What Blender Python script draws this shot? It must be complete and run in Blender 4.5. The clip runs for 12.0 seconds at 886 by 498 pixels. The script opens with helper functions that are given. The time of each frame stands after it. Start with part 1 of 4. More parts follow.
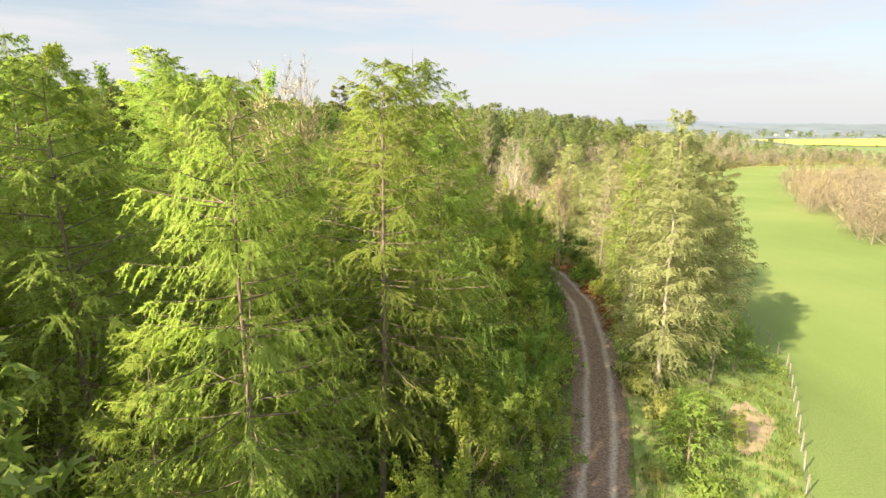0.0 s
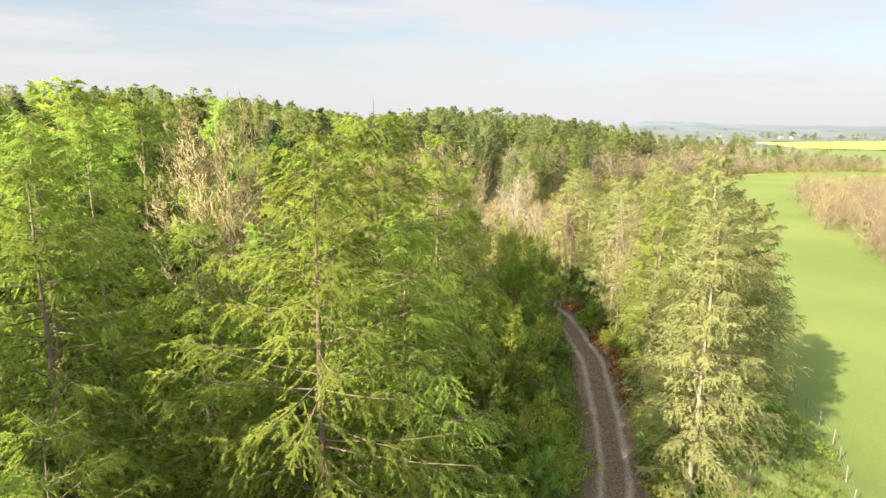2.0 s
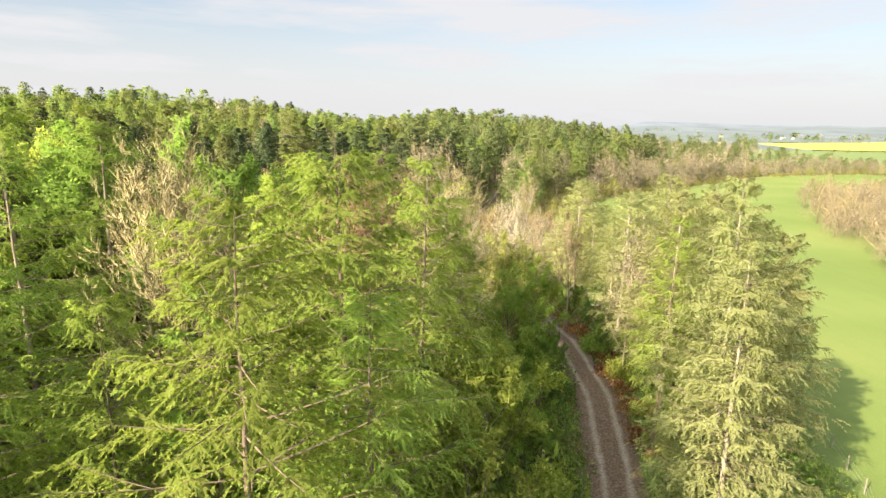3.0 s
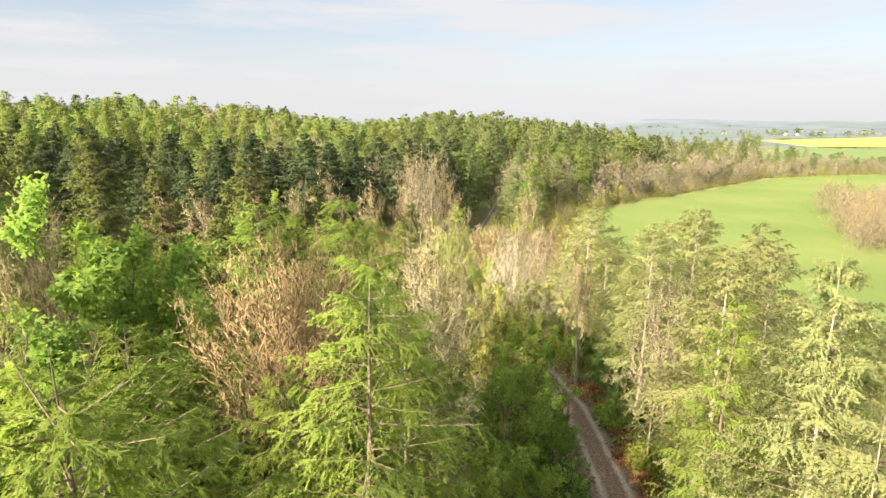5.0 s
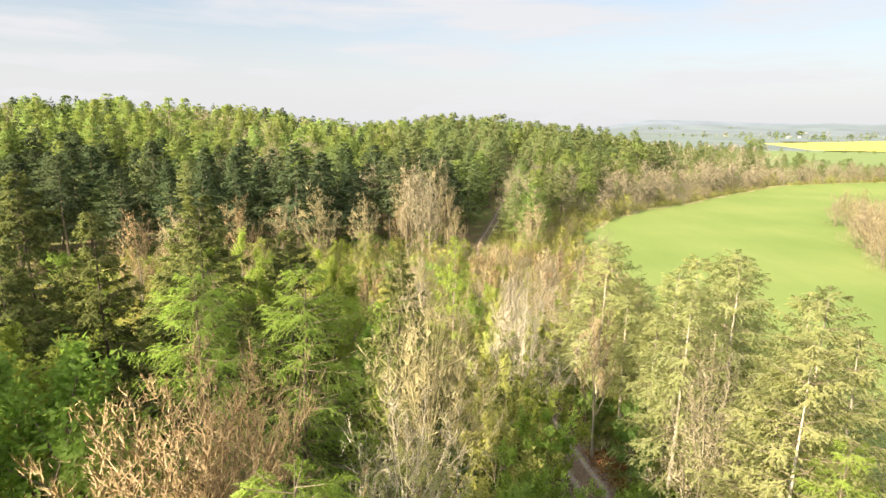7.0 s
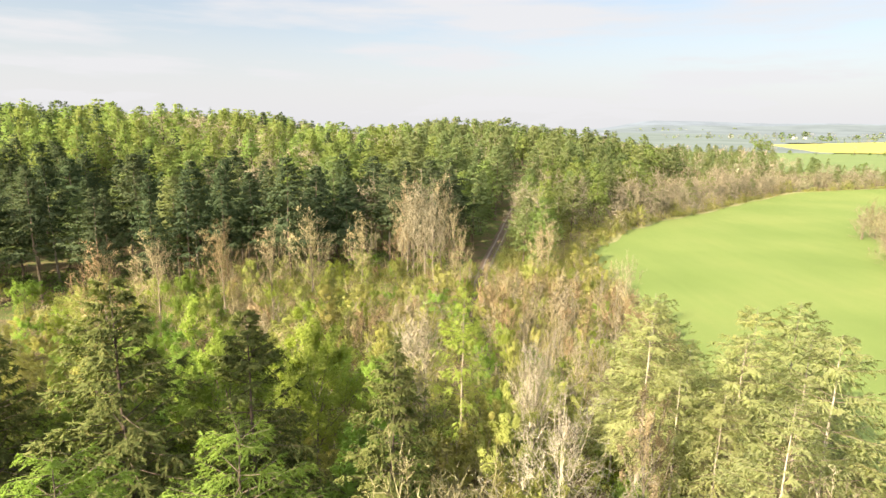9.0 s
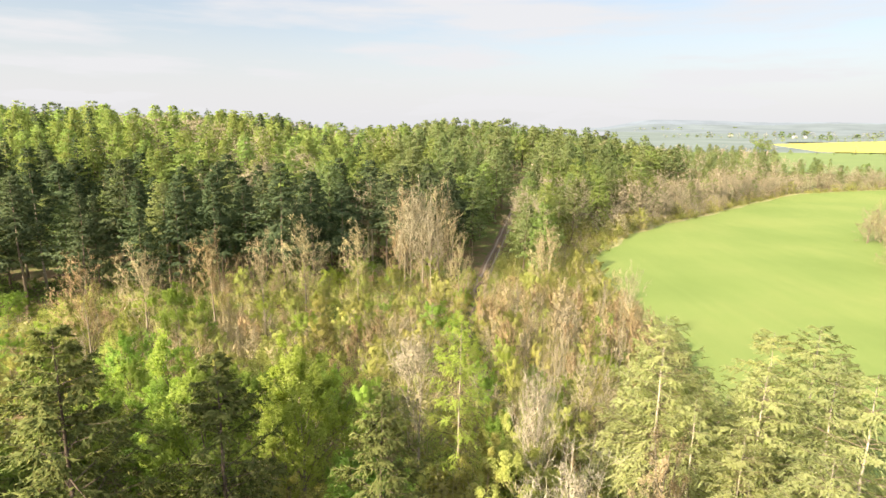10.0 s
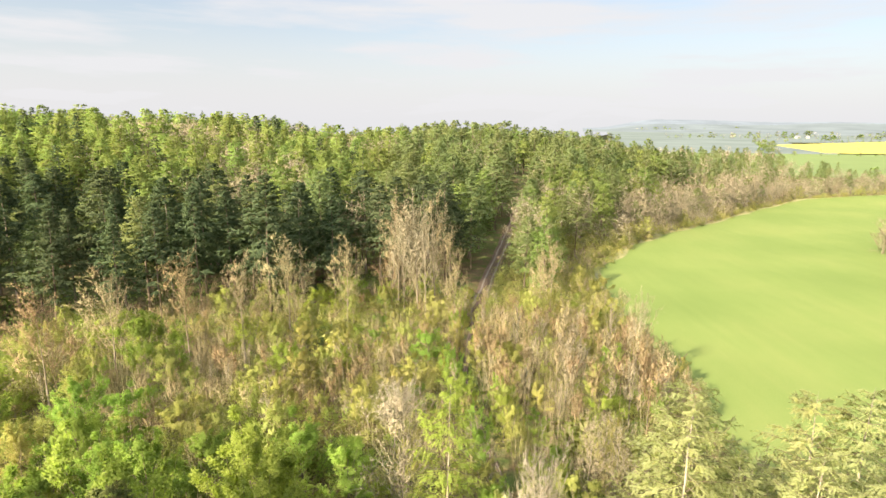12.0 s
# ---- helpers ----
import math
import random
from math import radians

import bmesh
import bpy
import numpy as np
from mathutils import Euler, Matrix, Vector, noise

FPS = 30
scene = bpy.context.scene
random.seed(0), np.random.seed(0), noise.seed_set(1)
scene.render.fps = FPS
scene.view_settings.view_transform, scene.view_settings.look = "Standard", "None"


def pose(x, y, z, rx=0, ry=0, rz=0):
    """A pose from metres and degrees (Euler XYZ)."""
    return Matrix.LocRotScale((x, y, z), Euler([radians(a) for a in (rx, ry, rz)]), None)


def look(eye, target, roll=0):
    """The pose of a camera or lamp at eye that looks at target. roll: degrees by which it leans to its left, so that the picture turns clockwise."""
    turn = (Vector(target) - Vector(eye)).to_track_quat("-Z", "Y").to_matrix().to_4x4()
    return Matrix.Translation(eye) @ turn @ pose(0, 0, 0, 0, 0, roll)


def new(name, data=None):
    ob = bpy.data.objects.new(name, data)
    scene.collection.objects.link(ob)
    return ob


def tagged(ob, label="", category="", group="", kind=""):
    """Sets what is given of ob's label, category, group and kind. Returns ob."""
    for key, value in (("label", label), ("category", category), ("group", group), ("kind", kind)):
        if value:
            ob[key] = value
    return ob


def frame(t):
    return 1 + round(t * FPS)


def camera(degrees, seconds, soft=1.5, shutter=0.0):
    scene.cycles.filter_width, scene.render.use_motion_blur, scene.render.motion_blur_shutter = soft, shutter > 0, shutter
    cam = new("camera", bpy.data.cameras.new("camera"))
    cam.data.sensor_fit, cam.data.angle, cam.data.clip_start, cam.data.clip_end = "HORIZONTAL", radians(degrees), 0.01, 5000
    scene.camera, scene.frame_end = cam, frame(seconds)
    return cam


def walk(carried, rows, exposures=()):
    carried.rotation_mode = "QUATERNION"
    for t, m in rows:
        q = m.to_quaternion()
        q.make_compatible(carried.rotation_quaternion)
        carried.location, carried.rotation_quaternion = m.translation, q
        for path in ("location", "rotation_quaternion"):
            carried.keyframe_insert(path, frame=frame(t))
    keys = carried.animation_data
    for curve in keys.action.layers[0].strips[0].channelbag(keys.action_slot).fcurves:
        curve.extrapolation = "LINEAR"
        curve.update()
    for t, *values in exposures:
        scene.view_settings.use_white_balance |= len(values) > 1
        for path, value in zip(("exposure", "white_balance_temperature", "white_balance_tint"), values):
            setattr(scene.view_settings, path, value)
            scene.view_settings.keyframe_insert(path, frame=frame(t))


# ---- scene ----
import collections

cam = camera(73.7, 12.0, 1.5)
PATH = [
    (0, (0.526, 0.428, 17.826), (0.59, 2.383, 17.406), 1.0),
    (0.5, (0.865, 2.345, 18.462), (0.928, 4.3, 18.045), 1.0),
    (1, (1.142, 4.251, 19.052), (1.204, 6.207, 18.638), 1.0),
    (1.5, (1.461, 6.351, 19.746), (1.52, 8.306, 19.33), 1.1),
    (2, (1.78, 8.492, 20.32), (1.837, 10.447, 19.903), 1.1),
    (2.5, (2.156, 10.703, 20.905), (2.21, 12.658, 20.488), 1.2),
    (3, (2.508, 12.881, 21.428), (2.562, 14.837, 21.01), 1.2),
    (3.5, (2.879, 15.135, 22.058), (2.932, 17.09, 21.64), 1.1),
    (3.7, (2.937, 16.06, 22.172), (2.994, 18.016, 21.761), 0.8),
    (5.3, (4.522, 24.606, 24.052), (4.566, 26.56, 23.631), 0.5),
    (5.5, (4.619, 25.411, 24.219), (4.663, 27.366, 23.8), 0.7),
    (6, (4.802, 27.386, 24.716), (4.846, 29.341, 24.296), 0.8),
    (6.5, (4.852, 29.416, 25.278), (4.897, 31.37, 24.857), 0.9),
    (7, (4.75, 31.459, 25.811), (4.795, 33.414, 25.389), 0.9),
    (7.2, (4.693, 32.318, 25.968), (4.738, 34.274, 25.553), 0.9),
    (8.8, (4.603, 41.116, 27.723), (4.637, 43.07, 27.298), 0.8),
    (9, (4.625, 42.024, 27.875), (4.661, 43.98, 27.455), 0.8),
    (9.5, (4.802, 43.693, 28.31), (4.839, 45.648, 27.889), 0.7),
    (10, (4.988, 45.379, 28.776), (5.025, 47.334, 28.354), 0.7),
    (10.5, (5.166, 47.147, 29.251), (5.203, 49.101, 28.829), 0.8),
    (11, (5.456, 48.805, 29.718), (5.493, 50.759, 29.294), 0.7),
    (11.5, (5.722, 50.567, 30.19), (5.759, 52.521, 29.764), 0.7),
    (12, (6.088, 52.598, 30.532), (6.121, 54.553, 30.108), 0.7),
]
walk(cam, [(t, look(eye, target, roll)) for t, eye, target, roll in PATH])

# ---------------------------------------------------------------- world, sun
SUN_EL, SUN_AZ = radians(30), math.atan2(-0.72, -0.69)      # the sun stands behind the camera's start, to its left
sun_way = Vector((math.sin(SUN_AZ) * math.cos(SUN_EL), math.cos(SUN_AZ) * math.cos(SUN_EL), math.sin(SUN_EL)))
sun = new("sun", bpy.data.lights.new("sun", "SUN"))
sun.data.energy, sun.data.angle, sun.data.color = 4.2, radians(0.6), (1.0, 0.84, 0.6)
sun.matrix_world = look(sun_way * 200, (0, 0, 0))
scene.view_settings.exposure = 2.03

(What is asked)
In the copy, include no pictures; restate the listing above exactly.

(Solution to this task)
What Blender Python script draws this shot? It must be complete and run in Blender 4.5. The clip runs for 12.0 seconds at 886 by 498 pixels. The script opens with helper functions that are given. The time of each frame stands after it. Start with part 1 of 4. More parts follow.
0.0 s
2.0 s
3.0 s
5.0 s
7.0 s
9.0 s
10.0 s
12.0 s
# ---- helpers ----
import math
import random
from math import radians

import bmesh
import bpy
import numpy as np
from mathutils import Euler, Matrix, Vector, noise

FPS = 30
scene = bpy.context.scene
random.seed(0), np.random.seed(0), noise.seed_set(1)
scene.render.fps = FPS
scene.view_settings.view_transform, scene.view_settings.look = "Standard", "None"


def pose(x, y, z, rx=0, ry=0, rz=0):
    """A pose from metres and degrees (Euler XYZ)."""
    return Matrix.LocRotScale((x, y, z), Euler([radians(a) for a in (rx, ry, rz)]), None)


def look(eye, target, roll=0):
    """The pose of a camera or lamp at eye that looks at target. roll: degrees by which it leans to its left, so that the picture turns clockwise."""
    turn = (Vector(target) - Vector(eye)).to_track_quat("-Z", "Y").to_matrix().to_4x4()
    return Matrix.Translation(eye) @ turn @ pose(0, 0, 0, 0, 0, roll)


def new(name, data=None):
    ob = bpy.data.objects.new(name, data)
    scene.collection.objects.link(ob)
    return ob


def tagged(ob, label="", category="", group="", kind=""):
    """Sets what is given of ob's label, category, group and kind. Returns ob."""
    for key, value in (("label", label), ("category", category), ("group", group), ("kind", kind)):
        if value:
            ob[key] = value
    return ob


def frame(t):
    return 1 + round(t * FPS)


def camera(degrees, seconds, soft=1.5, shutter=0.0):
    scene.cycles.filter_width, scene.render.use_motion_blur, scene.render.motion_blur_shutter = soft, shutter > 0, shutter
    cam = new("camera", bpy.data.cameras.new("camera"))
    cam.data.sensor_fit, cam.data.angle, cam.data.clip_start, cam.data.clip_end = "HORIZONTAL", radians(degrees), 0.01, 5000
    scene.camera, scene.frame_end = cam, frame(seconds)
    return cam


def walk(carried, rows, exposures=()):
    carried.rotation_mode = "QUATERNION"
    for t, m in rows:
        q = m.to_quaternion()
        q.make_compatible(carried.rotation_quaternion)
        carried.location, carried.rotation_quaternion = m.translation, q
        for path in ("location", "rotation_quaternion"):
            carried.keyframe_insert(path, frame=frame(t))
    keys = carried.animation_data
    for curve in keys.action.layers[0].strips[0].channelbag(keys.action_slot).fcurves:
        curve.extrapolation = "LINEAR"
        curve.update()
    for t, *values in exposures:
        scene.view_settings.use_white_balance |= len(values) > 1
        for path, value in zip(("exposure", "white_balance_temperature", "white_balance_tint"), values):
            setattr(scene.view_settings, path, value)
            scene.view_settings.keyframe_insert(path, frame=frame(t))


# ---- scene ----
import collections

cam = camera(73.7, 12.0, 1.5)
PATH = [
    (0, (0.526, 0.428, 17.826), (0.59, 2.383, 17.406), 1.0),
    (0.5, (0.865, 2.345, 18.462), (0.928, 4.3, 18.045), 1.0),
    (1, (1.142, 4.251, 19.052), (1.204, 6.207, 18.638), 1.0),
    (1.5, (1.461, 6.351, 19.746), (1.52, 8.306, 19.33), 1.1),
    (2, (1.78, 8.492, 20.32), (1.837, 10.447, 19.903), 1.1),
    (2.5, (2.156, 10.703, 20.905), (2.21, 12.658, 20.488), 1.2),
    (3, (2.508, 12.881, 21.428), (2.562, 14.837, 21.01), 1.2),
    (3.5, (2.879, 15.135, 22.058), (2.932, 17.09, 21.64), 1.1),
    (3.7, (2.937, 16.06, 22.172), (2.994, 18.016, 21.761), 0.8),
    (5.3, (4.522, 24.606, 24.052), (4.566, 26.56, 23.631), 0.5),
    (5.5, (4.619, 25.411, 24.219), (4.663, 27.366, 23.8), 0.7),
    (6, (4.802, 27.386, 24.716), (4.846, 29.341, 24.296), 0.8),
    (6.5, (4.852, 29.416, 25.278), (4.897, 31.37, 24.857), 0.9),
    (7, (4.75, 31.459, 25.811), (4.795, 33.414, 25.389), 0.9),
    (7.2, (4.693, 32.318, 25.968), (4.738, 34.274, 25.553), 0.9),
    (8.8, (4.603, 41.116, 27.723), (4.637, 43.07, 27.298), 0.8),
    (9, (4.625, 42.024, 27.875), (4.661, 43.98, 27.455), 0.8),
    (9.5, (4.802, 43.693, 28.31), (4.839, 45.648, 27.889), 0.7),
    (10, (4.988, 45.379, 28.776), (5.025, 47.334, 28.354), 0.7),
    (10.5, (5.166, 47.147, 29.251), (5.203, 49.101, 28.829), 0.8),
    (11, (5.456, 48.805, 29.718), (5.493, 50.759, 29.294), 0.7),
    (11.5, (5.722, 50.567, 30.19), (5.759, 52.521, 29.764), 0.7),
    (12, (6.088, 52.598, 30.532), (6.121, 54.553, 30.108), 0.7),
]
walk(cam, [(t, look(eye, target, roll)) for t, eye, target, roll in PATH])

# ---------------------------------------------------------------- world, sun
SUN_EL, SUN_AZ = radians(30), math.atan2(-0.72, -0.69)      # the sun stands behind the camera's start, to its left
sun_way = Vector((math.sin(SUN_AZ) * math.cos(SUN_EL), math.cos(SUN_AZ) * math.cos(SUN_EL), math.sin(SUN_EL)))
sun = new("sun", bpy.data.lights.new("sun", "SUN"))
sun.data.energy, sun.data.angle, sun.data.color = 4.2, radians(0.6), (1.0, 0.84, 0.6)
sun.matrix_world = look(sun_way * 200, (0, 0, 0))
scene.view_settings.exposure = 2.03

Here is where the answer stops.